9B.6 Intraseasonal Variation of the Summer Rainfall over the Southeastern United States

Wednesday, 9 January 2019: 11:45 AM
North 122BC (Phoenix Convention Center - West and North Buildings)
Wei Wei, Sun Yat-sen Univ., Guangzhou, China; and W. Li, Y. Deng, and S. Yang

This study characterizes the intraseasonal variability (ISV) in the Southeastern United States (SE US) rainfall in boreal summer and delineates the associated dynamical processes featuring three-way interactions among the SE US rainfall, the central US low-level jet (LLJ), and the North Atlantic subtropical high (NASH). The analysis reveals that the ISV of the SE summer rainfall peaks at the 10‒20-day timescales. The physical mechanisms for the three-way interactions on the 10‒20-day timescales are proposed.

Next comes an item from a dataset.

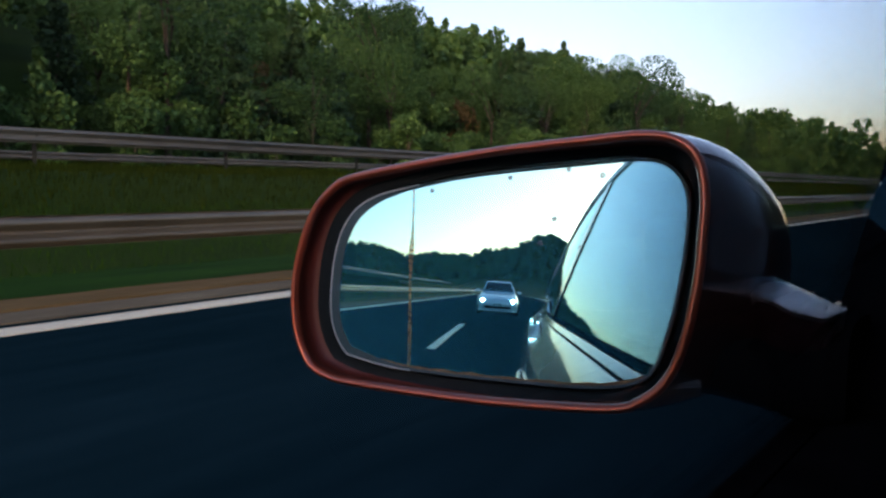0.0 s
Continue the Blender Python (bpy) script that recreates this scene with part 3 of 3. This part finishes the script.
# rounded painted rim, its colour lightened for the light it catches
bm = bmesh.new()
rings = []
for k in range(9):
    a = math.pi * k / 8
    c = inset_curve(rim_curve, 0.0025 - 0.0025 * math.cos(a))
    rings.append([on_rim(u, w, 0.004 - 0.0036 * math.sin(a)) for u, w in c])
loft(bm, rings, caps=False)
part("rim", bm, LIT_RIM_PAINT, mirror, "glossy rim, its red lightened to orange for caught light")
# cavity wall from the rim down to the glass
inner = inset_curve(rim_curve, 0.0050)
gl_out = inset_curve(glass_curve, -0.003)


def match_start(a, pts):
    """Turns the second ring so that it starts beside the first one's start."""
    k = min(range(len(pts)), key=lambda i: (pts[i] - a[0]).length)
    pts = pts[k:] + pts[:k]
    flip = [pts[0]] + pts[1:][::-1]
    return pts if sum((p - q).length for p, q in zip(a, pts)) <= sum((p - q).length for p, q in zip(a, flip)) else flip


ring_a = [on_rim(u, w, 0.004) for u, w in inner]
ring_b = match_start(ring_a, [on_glass(u, w, -0.004) for u, w in gl_out])
mid = sum(ring_a, Vector()) / len(ring_a)


def cavity(t):
    """The inside of the bowl, bulging outwards between rim and glass."""
    return [a.lerp(b, t) + ((a - mid).normalized() * 0.006 - RN * 0.004) * math.sin(math.pi * t) for a, b in zip(ring_a, ring_b)]


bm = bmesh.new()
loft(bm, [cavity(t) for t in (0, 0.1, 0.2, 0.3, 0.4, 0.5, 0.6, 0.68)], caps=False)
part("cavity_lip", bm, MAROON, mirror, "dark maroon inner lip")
bm = bmesh.new()
loft(bm, [cavity(t) for t in (0.68, 0.75, 0.88, 1.0)], caps=False)
part("cavity_wall", bm, BLACK_PLASTIC, mirror, "black plastic inside of the housing")
# backing plate, a glint painted along its left edge, and the blue-tinted convex glass
bm = bmesh.new()
band_in = np.array([0.0008 + 0.0042 * smooth(-0.045, -0.098, u) for u, w in glass_curve])[:, None]
edge_in = inset_curve(glass_curve, 1.0) - glass_curve
loft(bm, [[on_glass(u, w, l) for u, w in glass_curve + edge_in * d] for d, l in ((-0.0010, -0.008), (-0.0010, 0.0), (-0.0006, 0.0009), (0.0, 0.0009), (band_in, 0.0006), (band_in + 0.0002, 0.0001))], caps=False)
part("glass_bezel", bm, GREY_PLASTIC, mirror, "dark grey plastic edge round the glass")
# left run only: pale colour stands for light along this lip
bm = bmesh.new()
start = int(np.argmax(glass_curve[:, 0]))
run = [k for k in np.roll(np.arange(len(glass_curve)), -start) if glass_curve[k][0] < -0.045]
loft(bm, [[on_glass(u, w, l) for u, w in (glass_curve + edge_in * d)[run]] for d, l in ((-0.0012, 0.0), (-0.0012, 0.0010), (-0.0009, 0.0013), (-0.0004, 0.0013), (-0.0002, 0.0009))], closed=False)
part("bezel_lip", bm, EDGE_GLINT, mirror, "thin lip of the glass edge, pale for a painted glint")
bm = bmesh.new()
cen = glass_curve.mean(0)
loft(bm, [[on_glass(*(cen + (p - cen) * s)) for p in glass_curve] for s in [1 - k / 24 for k in range(24)]], caps=False)
bm.verts.ensure_lookup_table()
bm.faces.new(bm.verts[-len(glass_curve):])
glass = part("mirror_glass", bm, MIRROR, mirror, "blue-tinted convex mirror glass")
if glass.data.polygons[0].normal.dot(GN) < 0:
    glass.data.flip_normals()
# dried streak down the glass, and dirt along its lower edge
bm = bmesh.new()
rings = []
for k in range(25):
    t = k / 24
    w = 0.050 - 0.104 * t
    half = 0.0004 + 0.0009 * math.exp(-((t - 0.36) / 0.09) ** 2) + 0.0007 * t
    u = -0.0495 + 0.0012 * t + 0.0003 * math.sin(t * 9)
    rings.append([on_glass(u - half, w, 0.0004), on_glass(u, w, 0.0007), on_glass(u + half, w, 0.0004)])
loft(bm, rings, closed=False)
part("dirt_streak", bm, STREAK, glass, "thin tan dried streak down the glass")
bm = bmesh.new()
low_edge = [p for p in inset_curve(glass_curve, 0.0006) if p[1] < -0.035 and -0.09 < p[0] < 0.085]
low_edge.sort(key=lambda p: p[0])
rings = []
for p in low_edge:
    h = 0.0012 + 0.0022 * abs(noise.noise((p[0] * 160, 3, 1))) + 0.0015 * abs(noise.noise((p[0] * 60, 8, 1)))
    rings.append([on_glass(p[0], p[1], 0.0003), on_glass(p[0], p[1] + h, 0.0003)])
loft(bm, rings, closed=False)
part("dirt_edge", bm, DIRT, glass, "brown dirt along the lower edge")
for k, (u, w, r) in enumerate(((0.0412, 0.0605, 0.0013), (0.0591, 0.0577, 0.0017), (-0.0379, 0.0481, 0.0014), (0.0274, 0.0209, 0.0015), (0.0347, 0.0340, 0.0016), (0.0088, 0.0560, 0.0014), (-0.0367, 0.0110, 0.0009), (0.0487, 0.0196, 0.0008))):
    bm = bmesh.new()
    loft(bm, [[on_glass(u + q * r * math.cos(a) * (1 + 0.3 * math.sin(3 * a + k)), w + q * r * math.sin(a), 0.0003 + 0.0002 * (1 - q)) for a in [j * math.pi / 5 for j in range(10)]] for q in (1.0, 0.6, 0.2)])
    part("speck", bm, SPECK, glass)
# arm that joins the housing to the door: a flared cap whose upper face leans to the window
ARM = [(-0.150, 0.030, 1.0270, 1.0250), (-0.138, 0.022, 1.0300, 1.0275), (-0.127, 0.010, 1.0322, 1.0285), (-0.120, 0.003, 1.0330, 1.0268), (-0.114, 0.0, 1.0330, 1.0250), (-0.107, 0.0, 1.0308, 1.0240), (-0.102, 0.0, 1.0290, 1.0232), (-0.0990, 0.003, 1.0276, 1.0238), (-0.0970, 0.012, 1.0268, 1.0248), (-0.0958, 0.022, 1.0262, 1.0254)]
bm = bmesh.new()
rings = []
for x, sink, zb, zf in ARM:
    ring = [Vector((x - 0.001, 0.400, zb - 0.006)), Vector((x, 0.388, zb - 0.0006))]
    for k in range(1, 7):
        q = k / 7
        ring.append(Vector((x + 0.011 * q, 0.386 - (0.033 - sink) * q, zb + (zf - zb) * q - 0.0010 * math.sin(math.pi * q))))
    ring += [Vector((x + 0.0114, 0.3520 + sink, zf - 0.0008)), Vector((x + 0.0112, 0.3526 + sink, zf - 0.0028)), Vector((x + 0.008, 0.366 + sink * 0.6, zf - 0.007))]
    rings.append(ring + [Vector((x, 0.400, zf - 0.010))])
loft(bm, rings)
part("mirror_arm", bm, ARM_SHEEN, mirror, "flared cap of the mirror arm, pale with painted sky sheen")
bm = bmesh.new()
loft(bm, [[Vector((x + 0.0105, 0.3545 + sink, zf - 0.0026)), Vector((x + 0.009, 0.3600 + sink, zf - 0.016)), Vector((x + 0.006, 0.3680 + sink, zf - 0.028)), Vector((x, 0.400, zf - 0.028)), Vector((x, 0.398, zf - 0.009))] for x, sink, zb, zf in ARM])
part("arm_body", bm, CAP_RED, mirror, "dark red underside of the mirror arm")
bm = bmesh.new()
rings = []
for k in range(9):
    t = k / 8
    x = -0.172 + 0.092 * t
    lo, hi = 0.974 - 0.007 * smooth(0.3, 1.0, t), 1.004 + 0.016 * smooth(0.80, 0.97, t)
    mz, hz = (lo + hi) / 2, (hi - lo) / 2
    ring = []
    for j in range(20):
        a = j * math.pi / 10
        c, s = math.cos(a), math.sin(a)
        ring.append(Vector((x, 0.386 + 0.028 * math.copysign(abs(c) ** 0.5, c), mz + hz * math.copysign(abs(s) ** 0.5, s))))
    rings.append(ring)
loft(bm, rings)
part("mirror_foot", bm, TRIM, mirror, "black mirror foot")


# ---- the silver car behind ----
def sedan(x, y):
    body = tagged(new("following_car"), "silver saloon car with headlights on, driving behind", "car")
    bm = bmesh.new()
    rings = []
    for yy, w, z0, zs, zt in ((2.16, 0.60, 0.30, 0.45, 0.52), (2.10, 0.74, 0.22, 0.50, 0.62), (1.98, 0.82, 0.19, 0.56, 0.68), (1.70, 0.86, 0.18, 0.62, 0.76),
                              (1.20, 0.875, 0.18, 0.68, 0.85), (0.75, 0.88, 0.18, 0.74, 0.93), (0.0, 0.88, 0.18, 0.76, 0.95), (-1.2, 0.88, 0.18, 0.78, 0.97),
                              (-1.8, 0.86, 0.20, 0.78, 0.97), (-2.15, 0.80, 0.25, 0.74, 0.92), (-2.25, 0.66, 0.32, 0.66, 0.80)):
        half = [(w * 0.93, z0), (w * 0.99, z0 + 0.12), (w, zs * 0.8), (w * 0.985, zs), (w * 0.90, zs + (zt - zs) * 0.75), (w * 0.70, zt), (w * 0.35, zt + 0.012)]
        rings.append([(a, yy, b) for a, b in half] + [(-a, yy, b) for a, b in half[::-1]])
    loft(bm, rings)
    shell = part("body", bm, SILVER_PAINT, body, bevel=0.01)
    bm = bmesh.new()
    rings = []
    for yy, zz, w in ((0.82, 0.925, 0.70), (0.10, 1.36, 0.575), (-0.10, 1.40, 0.56), (-0.80, 1.41, 0.56), (-1.05, 1.36, 0.57), (-1.72, 0.96, 0.68)):
        rings.append([(w, yy, zz), (w * 0.5, yy, zz + 0.02), (-w * 0.5, yy, zz + 0.02), (-w, yy, zz), (-w - 0.14 * (1.41 - zz) / 0.45, yy, min(zz, 0.94)), (w + 0.14 * (1.41 - zz) / 0.45, yy, min(zz, 0.94))])
    for r in rings:
        for k, s in ((4, -1), (5, 1)):
            r[k] = (s * 0.76, r[k][1], 0.92)
    loft(bm, rings)
    part("cabin", bm, SILVER_PAINT, body)
    bm = bmesh.new()
    loft(bm, [[(s * 0.66, 0.775, 0.965), (s * 0.53, 0.14, 1.352), (s * 0.53, 0.147, 1.364), (s * 0.66, 0.79, 0.972)] for s in (-1, -0.5, 0, 0.5, 1)])
    part("windscreen", bm, WINDSCREEN, body, "dark windscreen")
    bm = bmesh.new()
    box(bm, -0.65, 0.65, 0.2, 0.7, 0.93, 0.955)
    part("scuttle", bm, TRIM, body)
    for s in (-1, 1):
        bm = bmesh.new()
        rings = []
        for d, q in ((0.0, 1.0), (0.03, 0.96), (0.05, 0.7)):
            rings.append([(s * 0.62 + 0.15 * q * math.cos(a), 2.05 - 0.05 * abs(math.cos(a)) + d, 0.585 + 0.062 * q * math.sin(a)) for a in [k * math.pi / 8 for k in range(16)]])
        loft(bm, rings)
        lamp = part("headlight", bm, ALLOY, body, "clear glass headlight")
        bm = bmesh.new()
        bmesh.ops.create_uvsphere(bm, u_segments=16, v_segments=10, radius=0.075, matrix=Matrix.Translation((s * 0.63, 2.085, 0.585)))
        part("bulb", bm, HEADLIGHT, lamp, "lit white headlight bulb")
        bm = bmesh.new()
        rings = [[(s * (0.86 + 0.19 * t), 0.62 + 0.05 * math.cos(a), 0.97 + 0.055 * (0.4 + 0.6 * math.sin(math.pi * min(1, t + 0.25))) * math.sin(a)) for a in [k * math.pi / 6 for k in range(12)]] for t in (0, 0.25, 0.5, 0.75, 1.0)]
        loft(bm, rings)
        part("door_mirror", bm, SILVER_PAINT, body)
        bm = bmesh.new()
        loft(bm, [[(s * 0.865, yy, 0.28), (s * 0.90, yy, 0.27), (s * 0.90, yy, 0.20), (s * 0.86, yy, 0.19)] for yy in (-1.0, 0.9)])
        part("side_skirt", bm, SILVER_PAINT, body)
    bm = bmesh.new()
    for k in range(4):
        z = 0.49 + 0.022 * k
        box(bm, -0.36, 0.36, 2.09 - 0.012 * k, 2.145 - 0.02 * k, z, z + 0.010)
    part("grille", bm, TRIM, body, "black radiator grille")
    bm = bmesh.new()
    box(bm, -0.55, 0.55, 2.12, 2.185, 0.27, 0.37)
    part("air_intake", bm, TRIM, body, "black lower air intake", bevel=0.02)
    bm = bmesh.new()
    loft(bm, [[(xx, 2.20 - 0.10 * abs(xx) ** 2, 0.235), (xx, 2.23 - 0.10 * abs(xx) ** 2, 0.215), (xx, 2.23 - 0.10 * abs(xx) ** 2, 0.165), (xx, 2.10, 0.165), (xx, 2.10, 0.235)] for xx in (-0.82, -0.5, 0, 0.5, 0.82)])
    part("front_lip", bm, SILVER_PAINT, body, bevel=0.01)
    bm = bmesh.new()
    box(bm, -0.26, 0.26, 2.165, 2.20, 0.385, 0.49)
    plate = part("number_plate", bm, PLATE, body, "white number plate", bevel=0.004)
    for a, b in ((-0.19, -0.05), (0.0, 0.19)):
        bm = bmesh.new()
        box(bm, a, b, 2.199, 2.204, 0.41, 0.465)
        part("plate_bar", bm, INK, plate)
    for wy in (1.35, -1.35):
        wheel(body, 0.80, wy, 1)
        wheel(body, -0.80, wy, -1)
    body.location = (x, y, 0.0)
    return body


sedan(-0.55, -22.0)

When the NASH attains a minimum strength, the reduced size of the NASH is accompanied with an eastward retreat of the western ridge of the NASH, leading to a decrease in the zonal pressure gradient and consequently a weakening of the LLJ one day after. The weakened LLJ and the eastward-shifted NASH western ridge induces anomalous cyclonic circulation over the SE US, moves preferred regions of moisture convergence from central US to the SE US, and three days later the SE US rainfall attains its maximum strength. The excessive latent heating associated with the enhanced SE US rainfall excites an anomalous anticyclone northeast of the rainfall region, resulting in an increase in the NASH intensity that peaks two days after the maximum SE US rainfall. The NASH subsequently expands with its western ridge moving westward, zonal pressure gradient restored, and LLJ strength recovered. An anomalous anticyclone then emerges over the SE US and suppresses rainfall, marking the shift from an intraseasonal wet phase to dry phase in this region. Our results suggest that improved prediction of SE US summer rainfall across intraseasonal scales depends critically on the model representation of the three-way coupling among the NASH, the central US LLJ, and the SE US rainfall.